U6 Fix

The Labor Market Marches Forward

The March jobs report was very solid. The top-line was job growth of 215,000 despite the loss of 29,000 manufacturing jobs (the biggest drop since December 2009). Hours of work were flat, but average hourly earnings rose at an annualized rate of 3.4 percent – real wage growth of nearly 1.5 percent. Meanwhile, aggregate payrolls are growing at an annualized rate of 5.7 percent.

The real strength was in the household survey. The unemployment rate rose to 5.0 percent (from 4.9 percent) because of a rise of 0.1 in labor force participation to 63.0 percent. The labor force grew by 396,000 – the fourth straight month with strong growth in the labor force.
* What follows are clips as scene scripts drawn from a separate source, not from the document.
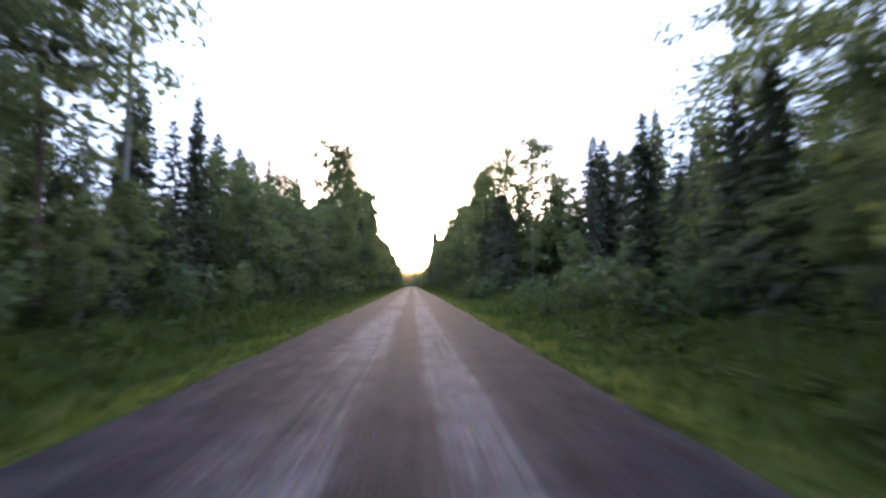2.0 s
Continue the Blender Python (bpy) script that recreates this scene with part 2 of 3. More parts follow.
# ---------------- mesh helpers ----------------
class Build:
    """Collects vertices and faces of one mesh."""

    def __init__(self):
        self.v, self.f, self.mi = [], [], []

    def tube(self, pts, radii, sides=7, mat=0):
        base = len(self.v)
        for i, (p, r) in enumerate(zip(pts, radii)):
            d = (pts[min(i + 1, len(pts) - 1)] - pts[max(i - 1, 0)]).normalized()
            u = d.orthogonal().normalized()
            w = d.cross(u)
            for k in range(sides):
                a = 2 * math.pi * k / sides
                self.v.append(p + (u * math.cos(a) + w * math.sin(a)) * r)
        for i in range(len(pts) - 1):
            for k in range(sides):
                a, b = base + i * sides + k, base + i * sides + (k + 1) % sides
                self.f.append((a, b, b + sides, a + sides))
                self.mi.append(mat)
        self.f.append(tuple(base + (len(pts) - 1) * sides + k for k in range(sides)))
        self.mi.append(mat)

    def kite(self, p, along, side, length, width, sag=0.0, mat=0):
        """A leaf spray: a bent four-cornered blade from p."""
        n0 = along.cross(side)
        b = len(self.v)
        m = p + along * (length * 0.45)
        self.v += [p, m + side * (width / 2) - n0 * sag, p + along * length - n0 * sag * 1.6, m - side * (width / 2) - n0 * sag]
        self.f.append((b, b + 1, b + 2, b + 3))
        self.mi.append(mat)

    def leaf(self, p, along, side, length, width, mat=0):
        """A single small leaf or twig tip: a pointed blade from p."""
        b = len(self.v)
        w = side * (width / 2)
        self.v += [p - w, p + w, p + along * length]
        self.f.append((b, b + 1, b + 2))
        self.mi.append(mat)

    def mesh(self, name, mats, smooth=False, heart=None):
        """heart: height of the crown's middle; its sprays are then shaded as parts of one rounded body."""
        me = bpy.data.meshes.new(name)
        soft = []
        if heart is not None:
            for i, f in enumerate(self.f):
                a, b, c = (self.v[k] for k in f[:3])
                n_ = (b - a).cross(c - a).normalized()
                m = (self.v[f[0]] + self.v[f[2]]) / 2
                out = Vector((m.x, m.y, 0)).normalized() + Vector((0, 0, 0.35 + 0.5 * max(-0.8, min(1.0, (m.z - heart) / max(1.0, heart)))))
                if n_.dot(out) < 0:
                    self.f[i] = tuple(reversed(f))
                    n_ = -n_
                soft += [(out.normalized() * 0.82 + n_ * 0.18).normalized()] * len(f)
        me.from_pydata([tuple(p) for p in self.v], [], self.f)
        for m in mats:
            me.materials.append(m)
        me.polygons.foreach_set("material_index", self.mi)
        if smooth:
            me.polygons.foreach_set("use_smooth", [True] * len(self.f))
        me.update()
        if soft:
            me.polygons.foreach_set("use_smooth", [True] * len(self.f))
            me.normals_split_custom_set(soft)
        return me


def unit(rng, zlo=-1.0, zhi=1.0):
    z, a = rng.uniform(zlo, zhi), rng.uniform(0, 2 * math.pi)
    r = math.sqrt(max(0.0, 1 - z * z))
    return Vector((r * math.cos(a), r * math.sin(a), z))


def limb(start, d, length, rng, droop=0.0, steps=4, wob=0.12):
    pts, p, d = [start.copy()], start.copy(), d.copy()
    for _ in range(steps):
        d = (d + Vector((rng.uniform(-wob, wob), rng.uniform(-wob, wob), rng.uniform(-wob, wob) - droop))).normalized()
        p = p + d * (length / steps)
        pts.append(p.copy())
    return pts


def thing(name, label, category, parts, group=""):
    """An empty with its mesh parts, kept as the pattern for copies."""
    top = new(name)
    top.empty_display_size = 0.3
    tagged(top, label, category, group)
    for pname, me, plabel in parts:
        o = new(pname, me)
        o.parent = top
        if plabel:
            tagged(o, plabel)
    return top


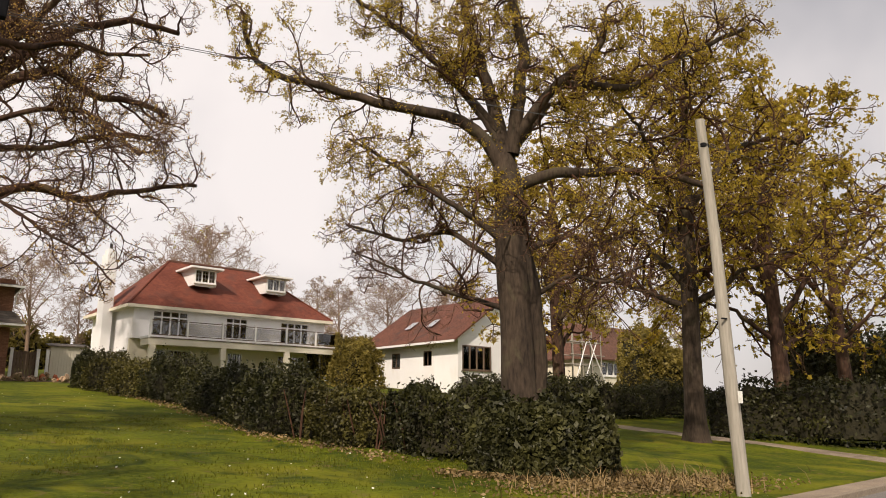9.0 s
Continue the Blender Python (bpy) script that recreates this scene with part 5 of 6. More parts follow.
def hedge(name, pts, width, height, seed, label, leaf_mat, count, size, category="hedge", stems=0, square=0.62):
    rg = np.random.default_rng(seed)
    x, y = pts[0]
    top = base(name, Matrix.Translation((x, y, float(rise(x, y)))), label, category)
    off = np.array([x, y, float(rise(x, y))])
    V, f = lumpy(rg, pts, width, height, square=square)
    n, k, _ = V.shape
    # shrunken near-black core paints the shade seen between the leaves
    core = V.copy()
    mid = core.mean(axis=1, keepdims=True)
    solid("inner_growth_shade", (mid + (core - mid) * 0.70).reshape(-1, 3) - off, f, M_CORE, top, smooth=True)
    i, j = rg.integers(0, n - 1, count), rg.integers(0, k - 1, count)
    a, b = rg.uniform(size=(count, 1)), rg.uniform(size=(count, 1))
    P = (V[i, j] * (1 - a) + V[i + 1, j] * a) * (1 - b) + (V[i, j + 1] * (1 - a) + V[i + 1, j + 1] * a) * b
    c = mid[i, 0]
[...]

The teenage unemployment rate rose by 0.3 percent to 15.9 percent, while the Hispanic unemployment rate rose 0.2 to 5.6 percent.

Data junkies here’s your fix: the March U-6 (the broadest measure of unemployment) rose by 0.1 to 9.8 percent. All of the deterioration in the U-6 was due to the rise in the base unemployment rate.

The bottom line: The March report is another rebuke to the Wall Street pessimissm about an imminent downturn. The missing piece remains productivity growth. The policy implications are that a mix of structural reforms – tax, entitlement, regulation – and normalized monetary policy are needed.